We’re standing right next to Dennis as he responds to the condolences of the storage unit’s owner with a vow that will become his mantra for the next years of his life:
“There are four brothers left, and we’re coming,” I said. “Anybody who had anything to do with the planning, the murder, moving the body, or the cover-up is going to answer for it. Make no mistake about it—and you can tell each and every one of those assholes out there—nobody walks on this case. Nobody!”
There have been a lot of true crime books written by family members who have spent years hoping for some sort of closure only to be frustrated again and again. (YA novelist Lois Duncan’s Who Killed My Daughter? offers the results of her investigation into the death of her daughter Kait and names the person she believes responsible, but the case remains open.) These books rarely end well, and often the story behind the story they tell is of an author whose life is wrecked beyond salvage. Nobody Walks breaks that mold.
Walsh’s prose isn't particularly graceful but he is a storyteller and the story he’s telling is as compelling as any police procedural with its unraveling of family secrets and lies. For years, the Walsh family mantra had been “Don’t tell Dennis,” and after Christopher’s death he starts hearing stories from his brother Dan that alarm him. Many of those stories mention the name David Steinberg, a high school friend of Christopher’s recently involved in a shootout with an off-duty sheriff and who had once boasted to a confidential informant: “I jack people.”
Theoretically, Walsh isn’t in the investigation alone.
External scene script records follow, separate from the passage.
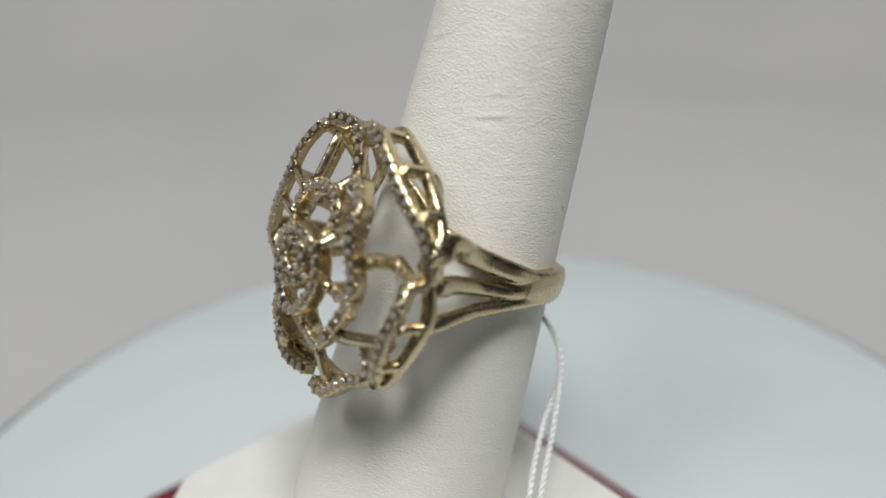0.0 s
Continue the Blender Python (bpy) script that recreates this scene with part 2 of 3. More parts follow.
def base_outline(z, inset):
    """A rectangle whose corners are cut by two rounded lobes with a notch between them."""
    hx, hy = HX + 4.6, HY + 3.9
    corner = [(-7.6, 0.0), (-6.4, -0.15), (-5.2, -0.7), (-4.3, -1.7), (-3.9, -2.7), (-3.7, -3.4), (-3.1, -4.0), (-2.1, -4.3), (-1.1, -4.9), (-0.35, -5.9), (-0.1, -7.0), (0.0, -8.2)]
    pts = []
    for sx, sy in ((1, 1), (1, -1), (-1, -1), (-1, 1)):
        c = [Vector((sx * (hx + a), sy * (hy + b), 0)) for a, b in corner]
        pts += c if sx * sy > 0 else c[::-1]
    m = len(pts)
    out = []
    for i, p in enumerate(pts):
        t = (pts[(i + 1) % m] - pts[i - 1]).normalized()
        nrm = Vector((-t.y, t.x, 0))
        q = p + nrm * -inset if nrm.dot(p) > 0 else p + nrm * inset
        out.append((CX + 0.1 + q.x, CY + q.y, z))
    return out


part("base", at(loft([base_outline(z, k) for z, k in ((0.0, 0.8), (0.5, 0.15), (1.2, 0.0), (2.2, 0.0), (3.0, 0.35), (3.7, 1.1), (4.3, 2.1), (4.85, 3.2), (5.4, 4.2))]), STAND), WOOD, stand, "glossy red lacquered wooden base")

SEAM_AT = radians(176.0)


def finger_radius(z):
    r = 8.9 - 0.0499 * z
    if z > 25.5:
        k = min((z - 25.5) / 3.6, 1.0)
        r -= 2.6 * (1 - math.sqrt(max(1 - k * k, 0)))
    return r


angles = []
n = 210
for i in range(n):
    a = 2 * math.pi * i / n
    if abs((a - SEAM_AT + math.pi) % (2 * math.pi) - math.pi) > 0.13:
        angles.append(a)
angles += [SEAM_AT + d for d in (-0.12, -0.10, -0.085, -0.07, -0.058, -0.046, -0.036, -0.026, -0.016, -0.006, 0.006, 0.016, 0.026, 0.036, 0.046, 0.058, 0.07, 0.085, 0.10, 0.12)]
angles.sort()


# creases: angle, height, length, depth, slant
CREASES = [(38, 10.3, 2.6, 0.10, 0.25), (40, 12.3, 1.6, 0.05, 0.2), (108, 3.9, 1.3, 0.10, -0.5), (102, 1.6, 1.2, 0.06, 0.3), (-147, 14.4, 4.0, 0.055, 0.08),
           (-146, 15.7, 3.2, 0.04, 0.05), (-146, 13.0, 3.4, 0.035, 0.1), (132, 11.8, 3.0, 0.05, -0.2), (150, 10.6, 2.0, 0.05, 0.1), (163, 18.7, 1.6, 0.08, 0.0),
           (150, 22.0, 2.4, 0.07, 0.15), (120, 9.0, 4.0, 0.04, -0.15), (-11, 16.0, 1.2, 0.10, 0.3), (-140, -12.0, 2.5, 0.04, 0.3), (62, 6.0, 3.0, 0.04, 0.2)]


def finger_point(a, z):
    r = finger_radius(z)
    d = (a - SEAM_AT + math.pi) % (2 * math.pi) - math.pi
    arc = d * r
    fade = min(1.0, max(0.0, (27.3 - z) / 1.5))
    r += fade * (0.12 * math.exp(-((abs(arc) - 1.0) / 0.4) ** 2) - 0.95 * math.exp(-(arc / (0.3 + 0.16 * min(1.0, max(0.0, z / 12)))) ** 2) - 0.15 * math.exp(-(arc / 1.0) ** 2))
    r -= 0.45 * math.exp(-((arc / 0.6) ** 2 + ((z - 27.3) / 0.7) ** 2))
    for zt, wide in ((3.7, 1.0), (9.0, 0.6), (12.4, 0.5)):
        r += 0.22 * wide * math.exp(-(((abs(arc) - 2.1) / 0.8) ** 2 + ((z - zt) / 0.16) ** 2)) - 0.09 * wide * math.exp(-(((abs(arc) - 1.9) / 0.9) ** 2 + ((z - zt + 0.38) / 0.2) ** 2))
    for ang, zc, ln, depth, slant in CREASES:
        da = ((a - radians(ang) + math.pi) % (2 * math.pi) - math.pi) * 8.5
        dz = z - zc - slant * da
        if abs(da) < ln * 1.6 and abs(dz) < 1.4:
            r += 0.7 * depth * math.exp(-(da / ln * 2) ** 2) * (math.exp(-(dz / 0.2) ** 2) - math.exp(-((dz + 0.45) / 0.24) ** 2))
    r += 0.05 * noise.noise(Vector((3.0 * math.cos(a), 3.0 * math.sin(a), z * 0.12))) + 0.025 * noise.noise(Vector((7 * math.cos(a), 7 * math.sin(a), z * 0.9)))
    return Vector((r * math.cos(a), r * math.sin(a), z))


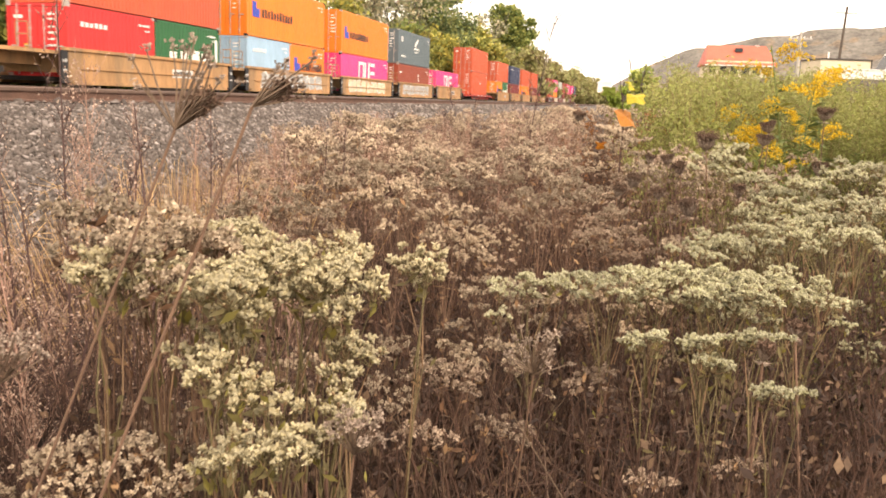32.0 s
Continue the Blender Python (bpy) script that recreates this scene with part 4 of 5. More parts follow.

But as his other brothers lose themselves in increasingly bloodthirsty fantasies of how they’re going to punish the killer or killers when they’re caught, he’s once again the outsider in the family as he insists they work within the system to do what needs to be done.
The cops don’t want Walsh’s help either, and as months, then years go by, it gets lonely for the author. Walsh is candid about the quality of that loneliness and writes about the companionship of his wolfdog Johnny Rio and Frank the cat, who are often the only living creatures he sees outside his law practice. Life goes on and death waits for no one. (One of the funniest moments in the book—albeit a blackly comic moment—occurs when he is scattering his mother’s ashes.) And through it all, Walsh continues to ask questions and pursue answers.
Where those questions take him and what those answers hold introduce us to a cast of characters with names out of a Damon Runyon story and lives out of an Irish tragedy. And we’re with Walsh all the way, not just on the same page, but there. This is a visceral, intense read. This is a story of justice delayed but not denied; a story of a brother’s love and a family’s sorrow. Poor Christopher.